[START OF Material provided]

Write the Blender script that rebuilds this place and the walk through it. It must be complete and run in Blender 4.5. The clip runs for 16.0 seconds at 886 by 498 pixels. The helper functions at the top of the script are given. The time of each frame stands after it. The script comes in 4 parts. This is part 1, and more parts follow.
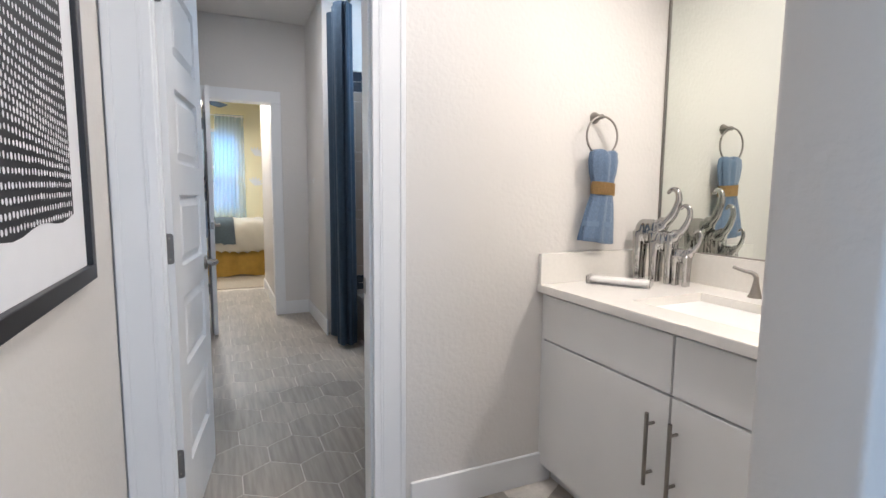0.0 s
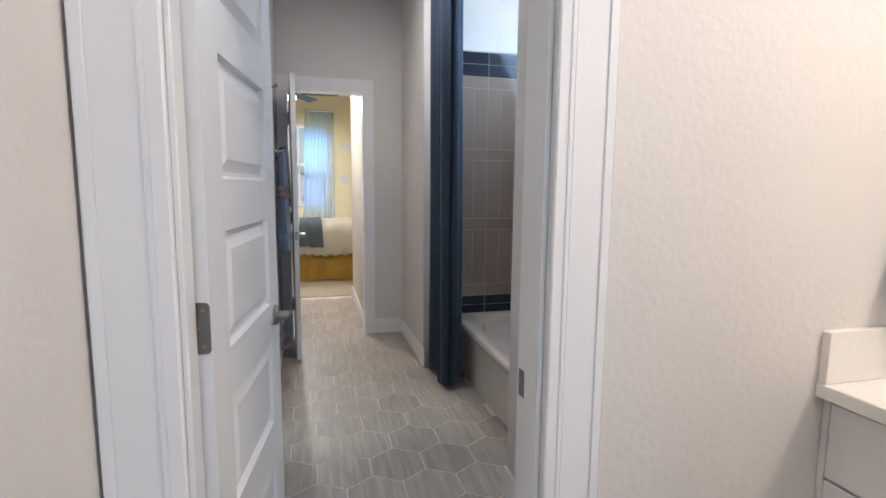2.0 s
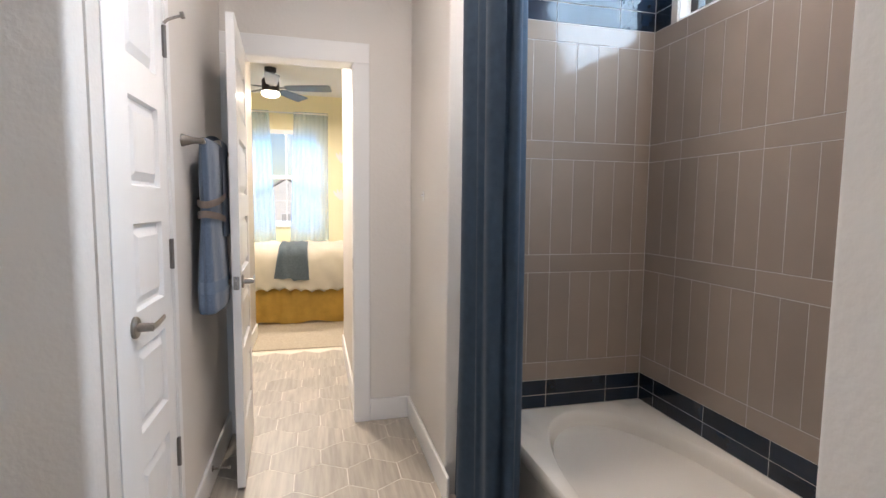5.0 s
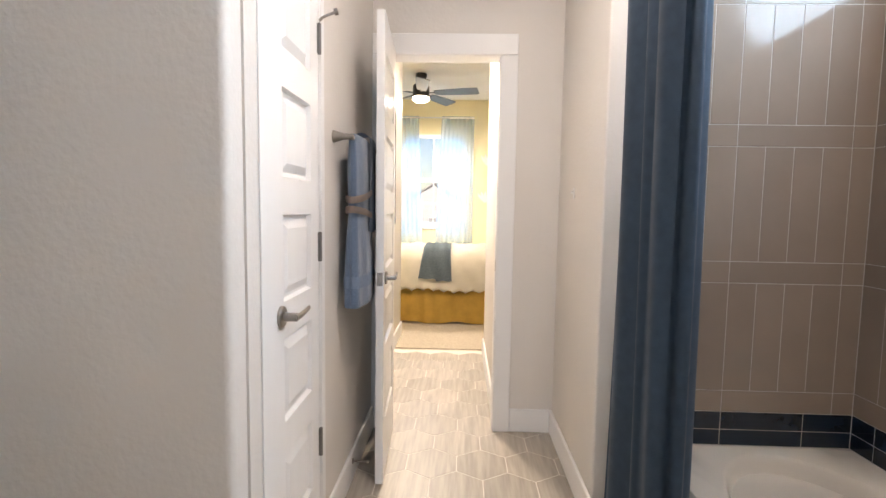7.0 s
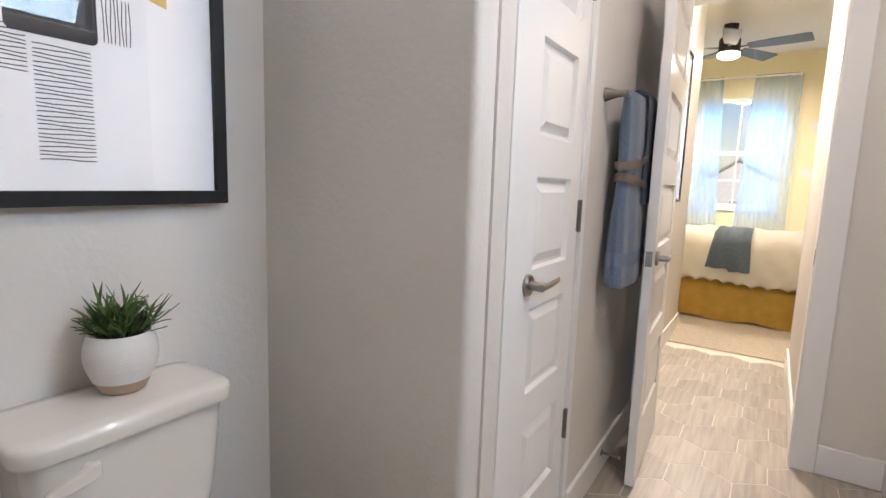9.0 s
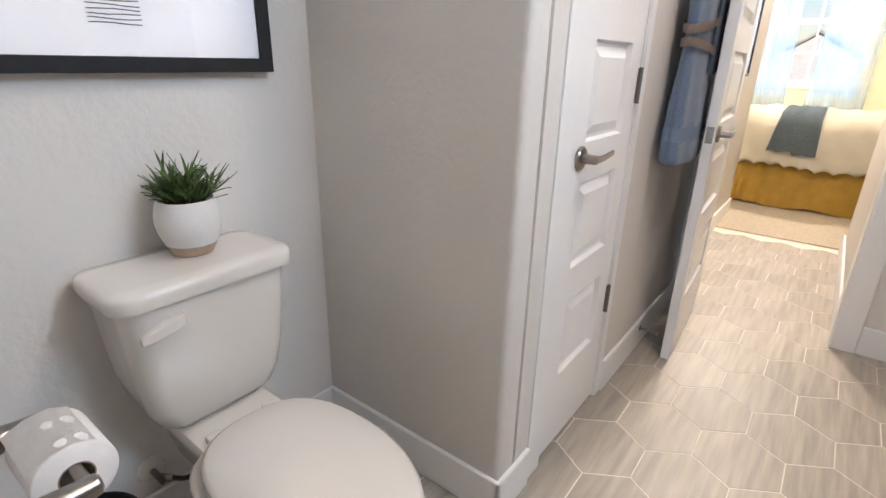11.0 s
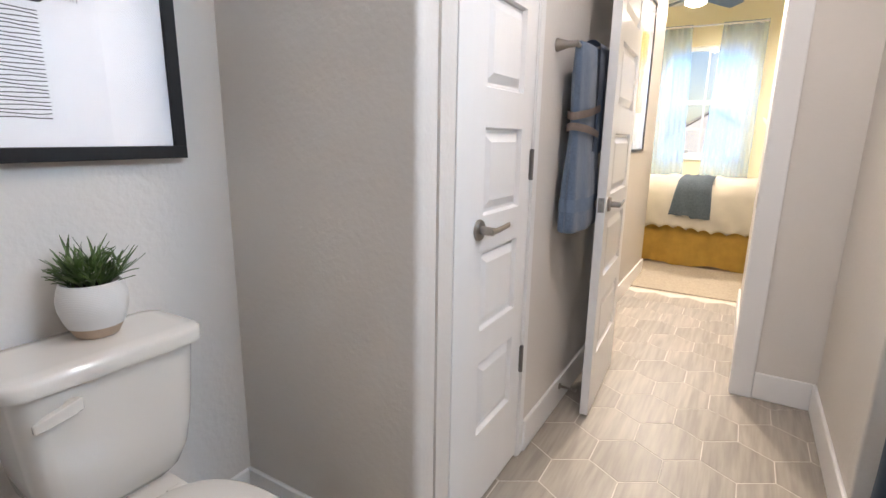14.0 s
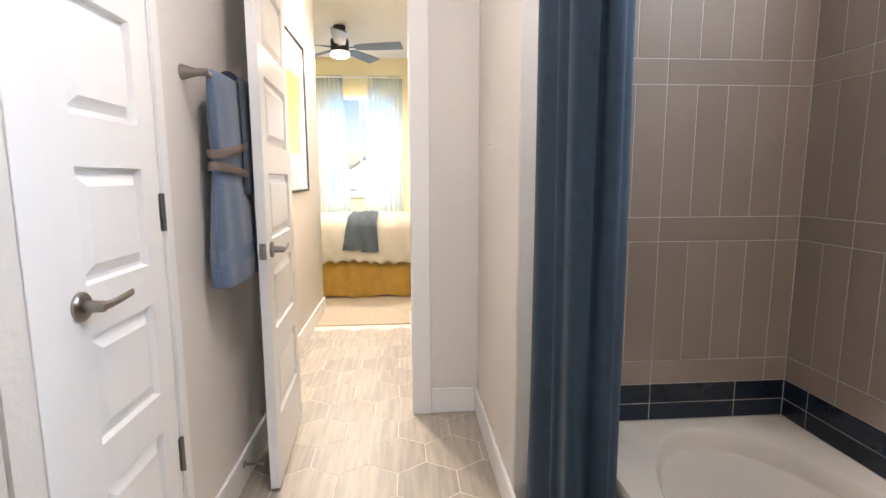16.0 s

[END OF Material provided]

Return the material exactly as given, apart from the pictures.

### [Completed exercise]
Write the Blender script that rebuilds this place and the walk through it. It must be complete and run in Blender 4.5. The clip runs for 16.0 seconds at 886 by 498 pixels. The helper functions at the top of the script are given. The time of each frame stands after it. The script comes in 4 parts. This is part 1, and more parts follow.
0.0 s
2.0 s
5.0 s
7.0 s
9.0 s
11.0 s
14.0 s
16.0 s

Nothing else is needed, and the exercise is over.